Dataset excerpt:
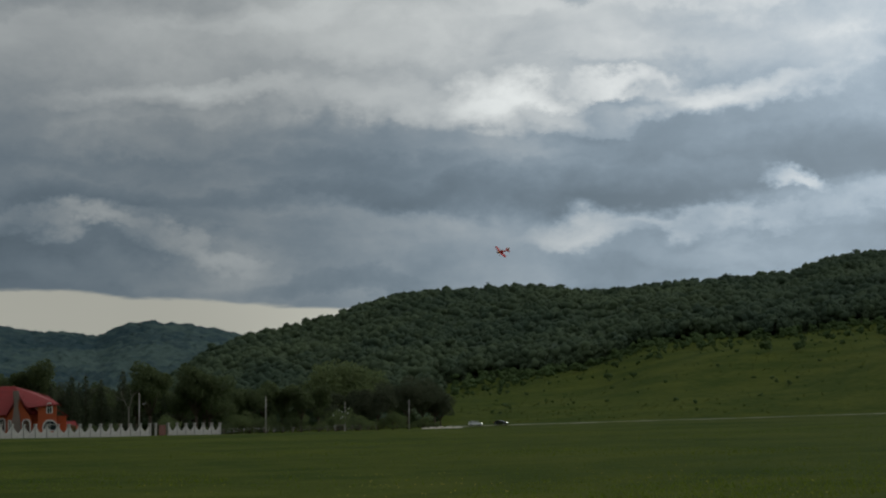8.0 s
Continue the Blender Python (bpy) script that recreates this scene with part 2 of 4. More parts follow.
ramp = wnode("ShaderNodeValToRGB")
wput(ramp.inputs["Fac"], wmath("ADD", wmath("MULTIPLY", cover, 0.63), 0.185))
ramp.color_ramp.interpolation = "B_SPLINE"
stops = ramp.color_ramp.elements
stops[0].position, stops[0].color = 0.0, (0.115, 0.145, 0.172, 1)
stops[1].position, stops[1].color = 1.0, (1.10, 1.10, 1.07, 1)
for at, colour in ((0.165, (0.153, 0.192, 0.228, 1)), (0.366, (0.238, 0.292, 0.342, 1)), (0.534, (0.402, 0.428, 0.443, 1)), (0.688, (0.588, 0.600, 0.596, 1)), (0.835, (0.77, 0.775, 0.755, 1))):
    stops.new(at).color = colour

SUN_EL, SUN_AZ = 38.0, 62.0
sky = wnode("ShaderNodeTexSky", sky_type="NISHITA", sun_disc=False)
sky.sun_elevation, sky.sun_rotation = radians(SUN_EL), radians(SUN_AZ)
blue = wnode("ShaderNodeBackground")
wput(blue.inputs["Color"], sky.outputs[0])
blue.inputs["Strength"].default_value = 0.08
grey = wnode("ShaderNodeBackground")
# thinner cloud, hence a brighter and warmer sky, towards the sun's side
toward = wmath("ADD", wmath("MULTIPLY", dx, math.sin(radians(SUN_AZ))), wmath("MULTIPLY", dy, math.cos(radians(SUN_AZ))))
thin = wnode("ShaderNodeMapRange", interpolation_type="SMOOTHSTEP")
wput(thin.inputs["Value"], toward)
thin.inputs["From Min"].default_value, thin.inputs["From Max"].default_value = 0.36, 0.90
wput(grey.inputs["Strength"], wmath("ADD", wmath("MULTIPLY", thin.outputs[0], 3.0), 1.0))
tint = wnode("ShaderNodeMix", data_type="RGBA")
wput(tint.inputs["Factor"], thin.outputs[0])
tint.inputs[6].default_value, tint.inputs[7].default_value = (0.948, 1.0, 1.024, 1), (1.016, 1.0, 0.992, 1)
tinted = wnode("ShaderNodeMix", data_type="RGBA", blend_type="MULTIPLY")
tinted.inputs["Factor"].default_value = 1.0
wput(tinted.inputs[6], ramp.outputs[0])
wput(tinted.inputs[7], tint.outputs[2])
low = wnode("ShaderNodeMapRange", interpolation_type="SMOOTHSTEP")
wput(low.inputs["Value"], el)
low.inputs["From Min"].default_value, low.inputs["From Max"].default_value = 14.0, 5.0
bluish = wnode("ShaderNodeMix", data_type="RGBA", blend_type="MULTIPLY")
wput(bluish.inputs["Factor"], wmath("MULTIPLY", low.outputs[0], wmath("SUBTRACT", 1.0, thin.outputs[0])))
wput(bluish.inputs[6], tinted.outputs[2])
bluish.inputs[7].default_value = (0.985, 1.0, 1.012, 1)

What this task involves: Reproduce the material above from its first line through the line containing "stops.new(at).color = colour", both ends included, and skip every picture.

Written answer:
8.0 s
Continue the Blender Python (bpy) script that recreates this scene with part 2 of 4. More parts follow.
ramp = wnode("ShaderNodeValToRGB")
wput(ramp.inputs["Fac"], wmath("ADD", wmath("MULTIPLY", cover, 0.63), 0.185))
ramp.color_ramp.interpolation = "B_SPLINE"
stops = ramp.color_ramp.elements
stops[0].position, stops[0].color = 0.0, (0.115, 0.145, 0.172, 1)
stops[1].position, stops[1].color = 1.0, (1.10, 1.10, 1.07, 1)
for at, colour in ((0.165, (0.153, 0.192, 0.228, 1)), (0.366, (0.238, 0.292, 0.342, 1)), (0.534, (0.402, 0.428, 0.443, 1)), (0.688, (0.588, 0.600, 0.596, 1)), (0.835, (0.77, 0.775, 0.755, 1))):
    stops.new(at).color = colour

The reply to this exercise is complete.